Charles Lane’s column in today’s Washington Post raises a very interesting question about the Supreme Court’s pending ruling on “Obamacare”. Is the court ready to change direction and move to a more restrictive understanding of the Constitution?
During the Civil War, Chief Justice Taney issued a writ of Habeas Corpus for the release of a southern supporter. Abraham Lincoln ignored the order and asked, “Are all the laws but one to go unexecuted and the government itself go to pieces lest that one be violated?”
Before the New Deal, the Supreme Court took a narrow view of the Commerce Clause. Since the 30′s the scope has been constantly increasing. When Speaker Pelosi was asked what part of the Constitution gave Congress permission to enact the Affordable Care Act, she famously replied, “Are you serious? Are you serious?” After decades of a broad reading of the Commerce Clause and the taxing authority, Congress could reasonably assume its powers were unlimited.
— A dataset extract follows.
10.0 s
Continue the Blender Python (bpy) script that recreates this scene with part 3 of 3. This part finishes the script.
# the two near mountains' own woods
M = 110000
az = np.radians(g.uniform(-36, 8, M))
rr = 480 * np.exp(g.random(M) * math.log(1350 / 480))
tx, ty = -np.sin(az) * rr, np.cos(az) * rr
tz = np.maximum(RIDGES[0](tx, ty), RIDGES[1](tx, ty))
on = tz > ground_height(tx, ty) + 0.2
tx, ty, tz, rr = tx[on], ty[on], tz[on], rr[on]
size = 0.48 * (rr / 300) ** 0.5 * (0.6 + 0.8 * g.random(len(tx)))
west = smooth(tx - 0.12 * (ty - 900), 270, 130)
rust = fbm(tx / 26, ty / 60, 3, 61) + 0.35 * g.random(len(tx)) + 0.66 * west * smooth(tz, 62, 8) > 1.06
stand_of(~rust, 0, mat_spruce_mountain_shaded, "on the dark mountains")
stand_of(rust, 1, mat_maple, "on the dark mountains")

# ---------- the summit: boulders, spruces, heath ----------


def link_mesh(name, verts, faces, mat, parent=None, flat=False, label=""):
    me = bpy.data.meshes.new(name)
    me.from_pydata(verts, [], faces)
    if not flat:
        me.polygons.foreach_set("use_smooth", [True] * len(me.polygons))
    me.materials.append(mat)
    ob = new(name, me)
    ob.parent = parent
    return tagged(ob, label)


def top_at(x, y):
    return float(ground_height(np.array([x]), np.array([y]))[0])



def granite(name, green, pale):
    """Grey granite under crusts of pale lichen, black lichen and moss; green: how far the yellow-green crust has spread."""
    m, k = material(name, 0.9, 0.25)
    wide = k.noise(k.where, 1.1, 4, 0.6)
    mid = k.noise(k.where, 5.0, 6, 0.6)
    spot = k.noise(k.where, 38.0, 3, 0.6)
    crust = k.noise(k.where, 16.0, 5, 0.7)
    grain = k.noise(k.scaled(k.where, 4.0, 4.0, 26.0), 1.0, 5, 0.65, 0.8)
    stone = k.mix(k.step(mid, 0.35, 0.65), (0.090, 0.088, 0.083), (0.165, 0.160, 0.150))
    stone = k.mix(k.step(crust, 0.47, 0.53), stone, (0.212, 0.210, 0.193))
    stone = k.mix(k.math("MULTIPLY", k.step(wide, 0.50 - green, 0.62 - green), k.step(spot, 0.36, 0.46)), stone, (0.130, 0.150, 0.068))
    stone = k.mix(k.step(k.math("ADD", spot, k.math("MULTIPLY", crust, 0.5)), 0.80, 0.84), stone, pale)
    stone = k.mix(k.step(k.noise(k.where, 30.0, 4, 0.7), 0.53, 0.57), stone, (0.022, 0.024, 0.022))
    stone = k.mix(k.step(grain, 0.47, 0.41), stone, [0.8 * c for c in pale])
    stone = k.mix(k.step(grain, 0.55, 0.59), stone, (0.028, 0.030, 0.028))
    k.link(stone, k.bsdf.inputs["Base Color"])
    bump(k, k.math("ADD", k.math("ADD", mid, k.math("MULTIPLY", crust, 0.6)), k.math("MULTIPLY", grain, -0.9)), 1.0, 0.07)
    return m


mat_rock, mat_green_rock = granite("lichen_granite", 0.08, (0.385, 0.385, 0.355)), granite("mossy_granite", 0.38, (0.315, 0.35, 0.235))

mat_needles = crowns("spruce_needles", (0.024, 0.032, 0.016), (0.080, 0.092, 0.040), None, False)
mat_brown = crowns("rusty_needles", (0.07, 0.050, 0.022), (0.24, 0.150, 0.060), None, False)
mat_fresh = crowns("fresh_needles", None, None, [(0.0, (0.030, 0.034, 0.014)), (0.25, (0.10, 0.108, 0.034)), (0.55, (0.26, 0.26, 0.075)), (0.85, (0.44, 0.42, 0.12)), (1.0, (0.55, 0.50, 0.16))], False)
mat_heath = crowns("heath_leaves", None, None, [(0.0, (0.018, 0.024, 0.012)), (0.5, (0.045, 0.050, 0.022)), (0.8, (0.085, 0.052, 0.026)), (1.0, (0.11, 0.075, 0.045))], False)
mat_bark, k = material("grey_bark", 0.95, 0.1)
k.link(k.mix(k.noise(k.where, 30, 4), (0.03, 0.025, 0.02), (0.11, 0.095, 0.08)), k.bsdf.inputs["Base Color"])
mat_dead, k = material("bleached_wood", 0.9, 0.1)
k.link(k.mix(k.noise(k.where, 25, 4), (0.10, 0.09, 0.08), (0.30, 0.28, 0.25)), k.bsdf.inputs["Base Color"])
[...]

But, as Lincoln put it, can any provision in the Constitution be allowed to expand in such a way as to void the document in its entirety? The U.S. Constitution calls for a federal government with some limits on its powers. The states have a role in our system. If either the Commerce Clause or the taxing power is unlimited, we have a case where a single provision overrides the entire document.
It is now up to the Court to decide if the provisions of the Constitution are limited by considering their impact on the document as a whole. The nation awaits the Court’s decision.